P-value function: Independence Treatment Distance Test

These functions accept a data frame and perhaps test specific arguments (like whether or not the test will be asymptotic or simulation based). It produces a p-value.

Usage

pIndepDist(
  dat,
  fmla = YcontNorm ~ trtF | blockF,
  simthresh = 20,
  sims = 1000,
  parallel = "yes",
  ncpu = NULL,
  groups = NULL,
  distfn = dists_and_trans,
  adaptive_dist_function = TRUE
)

Arguments

dat: An object inheriting from class data.frame
fmla: A formula appropriate to the function. Here it should be something like outcome~treatment|block
simthresh: is the size of the data below which we use direct permutations for p-values
sims: Either NULL (meaning use an asymptotic reference dist) or a number (meaning sampling from the randomization distribution implied by the formula)
parallel: is "no" then parallelization is not required, otherwise it is "multicore" or "snow" in the call to coin::independence_test() (see help for coin::approximate()). Also, if parallel is not "no" and adaptive_dist_function is TRUE, then an openmp version of the distance creation function is called using ncpu threads (or parallel::detectCores(logical=FALSE) cores).
ncpu: is number of cpus to be used for parallel operation.
groups: is a vector defining the groups within which the inter-unit distances are calculated.
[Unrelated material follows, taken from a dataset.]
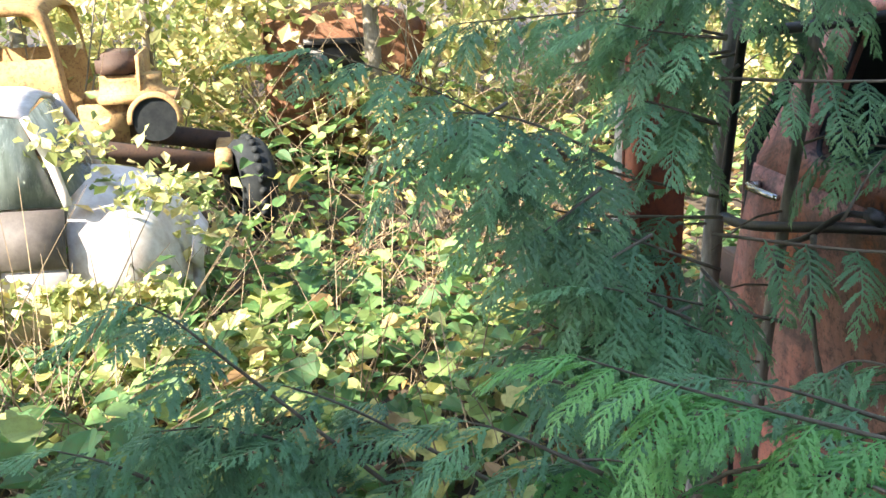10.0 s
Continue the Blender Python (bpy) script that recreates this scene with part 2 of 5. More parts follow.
SCRAPS = leaf_mat("dark_leaf_scraps", [(0.0, (0.03, 0.02, 0.014)), (0.6, (0.075, 0.045, 0.03)), (0.9, (0.2, 0.12, 0.07)), (1.0, (0.4, 0.27, 0.16))], 0.8, 0.1, True)
YELLOW_LEAF = leaf_mat("yellow_fallen_leaf", [(0.0, (0.6, 0.36, 0.05)), (1.0, (0.72, 0.47, 0.1))], 0.6, 0.25, spots=4.0, dry=True)
TAN_LEAF = leaf_mat("tan_dry_leaf", [(0.0, (0.26, 0.12, 0.055)), (0.45, (0.44, 0.235, 0.11)), (0.85, (0.56, 0.35, 0.19)), (1.0, (0.78, 0.64, 0.46))], 0.7, 0.2, spots=3.0, dry=True)
GROUND = simple("forest_soil", (0.035, 0.025, 0.018), (0.09, 0.06, 0.035), 6.0, 0.95, 0.0, 0.8)
MOSS = simple("green_moss", (0.12, 0.2, 0.012), (0.3, 0.42, 0.03), 40.0, 0.95, 0.0, 1.0)
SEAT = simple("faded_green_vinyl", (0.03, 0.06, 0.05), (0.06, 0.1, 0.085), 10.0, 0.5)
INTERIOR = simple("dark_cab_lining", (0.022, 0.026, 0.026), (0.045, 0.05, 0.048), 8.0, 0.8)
STALK = simple("dry_stalks", (0.3, 0.22, 0.13), (0.14, 0.095, 0.06), 20.0, 0.9)
LICHEN = simple("pale_lichen", (0.42, 0.5, 0.46), (0.6, 0.64, 0.6), 60.0, 0.95, 0.0, 1.0)
PIPE = simple("teal_painted_steel", (0.006, 0.02, 0.022), (0.012, 0.032, 0.032), 14.0, 0.95)


def dusty_reflection_glass():
    m = Mat("dusty_reflection_glass", 0.06)
    n, st = m.noise(3.0, 6, 0.7), m.noise(7.0, 7, 0.65, stretch=(2.0, 2.0, 0.2))
    film = m.mix(m.mask(n, 0.3, 0.7), (0.1, 0.125, 0.112), (0.19, 0.215, 0.19))
    film = m.mix(m.mask(st, 0.48, 0.66), film, (0.075, 0.092, 0.08))
    # pale streaks that also paint in bright reflections on the glass
    film = m.mix(m.mask(m.noise(6.0, 7, 0.7, stretch=(3.0, 3.0, 0.3)), 0.57, 0.67), film, (0.27, 0.3, 0.28))
    film = m.mix(m.mask(m.noise(45.0, 6, 0.7, stretch=(1.0, 1.0, 0.25)), 0.55, 0.67), film, (0.2, 0.225, 0.2))
    m.color(film)
    m.b.inputs["Specular IOR Level"].default_value = 0.5
    m.rough(st, 0.06, 0.2)
    tr = m.t.nodes.new("ShaderNodeBsdfTransparent")
    tr.inputs[0].default_value = (0.75, 0.8, 0.78, 1)
    mx = m.t.nodes.new("ShaderNodeMixShader")
    fac = m.ramp(n, [(0.3, (0.8,) * 3), (0.7, (0.96,) * 3)])
    m.link(fac, mx.inputs[0])
    m.link(tr.outputs[0], mx.inputs[1])
    m.link(m.b.outputs[0], mx.inputs[2])
    m.link(mx.outputs[0], m.t.nodes["Material Output"].inputs[0])
    return m.m


GLASS = dusty_reflection_glass()


# ---- building helpers ----
def thing(name, label, category, at=(0, 0, 0), group="", kind=""):
    ob = new(name)
    ob.empty_display_size = 0.05
    ob.location = at
    return tagged(ob, label, category, group, kind)


def part(name, bm, material, parent=None, label="", smooth=True, solid=0.0):
    """Links a bmesh as one mesh object under its thing or part."""
    me = bpy.data.meshes.new(name)
    bm.to_mesh(me)
    bm.free()
    me.materials.append(material)
    if smooth:
        me.polygons.foreach_set("use_smooth", [True] * len(me.polygons))
    ob = new(name, me)
    if parent:
        ob.parent = parent
        ob.matrix_parent_inverse = Matrix.Identity(4) if parent.parent else Matrix.Translation(-parent.location)
    if solid:
        md = ob.modifiers.new("thickness", "SOLIDIFY")
        md.thickness, md.offset = solid, 0
    if label:
        tagged(ob, label)
    return ob


def loft(rows, closed=False, cap=False):
    """Quads between rows of points."""
    bm = bmesh.new()
    vs = [[bm.verts.new(p) for p in r] for r in rows]
    for a, b in zip(vs, vs[1:]):
        n = len(a)
        for i in range(n if closed else n - 1):
            j = (i + 1) % n
            try:
                bm.faces.new((a[i], a[j], b[j], b[i]))
            except ValueError:
                pass
    if cap:
        bm.faces.new(vs[0][::-1])
        bm.faces.new(vs[-1])
    bmesh.ops.recalc_face_normals(bm, faces=bm.faces[:])
    return bm


def smooth_line(pts, n):
    """A Catmull-Rom line through pts, n points."""
    pts = [Vector(p) for p in pts]
    out = []
    for k in range(n):
        u = k / (n - 1) * (len(pts) - 1)
        i = min(int(u), len(pts) - 2)
        f = u - i
        p1, p2 = pts[i], pts[i + 1]
        p0 = pts[i - 1] if i else p1 * 2 - p2
        p3 = pts[i + 2] if i + 2 < len(pts) else p2 * 2 - p1
        out.append(0.5 * (2 * p1 + (p2 - p0) * f + (2 * p0 - 5 * p1 + 4 * p2 - p3) * f * f + (3 * p1 - p0 - 3 * p2 + p3) * f ** 3))
    return out


def tube_rows(line, r0, r1, sides=7, wob=0.0, rnd=None):
    rows = []
    n = len(line)
    for i, p in enumerate(line):
        d = (line[min(i + 1, n - 1)] - line[max(i - 1, 0)]).normalized()
        a = d.orthogonal().normalized() if i == 0 else (a - a.dot(d) * d).normalized()
        b = d.cross(a)
        r = r0 + (r1 - r0) * i / (n - 1)
        if wob and rnd:
            r *= 1 + rnd.uniform(-wob, wob)
        rows.append([p + (a * math.cos(k * math.tau / sides) + b * math.sin(k * math.tau / sides)) * r for k in range(sides)])
    return rows


def tube(pts, r0, r1=None, n=14, sides=8, wob=0.0, seed=1):
    return loft(tube_rows(smooth_line(pts, n), r0, r0 if r1 is None else r1, sides, wob, random.Random(seed)), True, True)


def merge(bm, other):
    me = bpy.data.meshes.new("tmp")
    other.to_mesh(me)
    other.free()
    bm.from_mesh(me)
    bpy.data.meshes.remove(me)
    return bm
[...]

Not used here.
distfn: is a function that produces one or more vectors (a data frame or matrix) of the same number of rows as the dat
adaptive_dist_function: is TRUE if the distance calculation function should be chosen using previous benchmarks. See the code.

Value

A p-value

Details

For now, this function does an omnibus-style chi-square test using (1) the ratio of distances to controls to distances to treated observations within block; (2) the rank of distances to controls for each unit; and (3) the raw outcome.

Although the distances are calculated by block, our profiling suggests that it is better to parallelize the distance creation distfn (done here in C++ in the fastfns.cpp file) rather than use the data.table approach of setDTthreads(). So, here we assume that the threads for data.table are 1.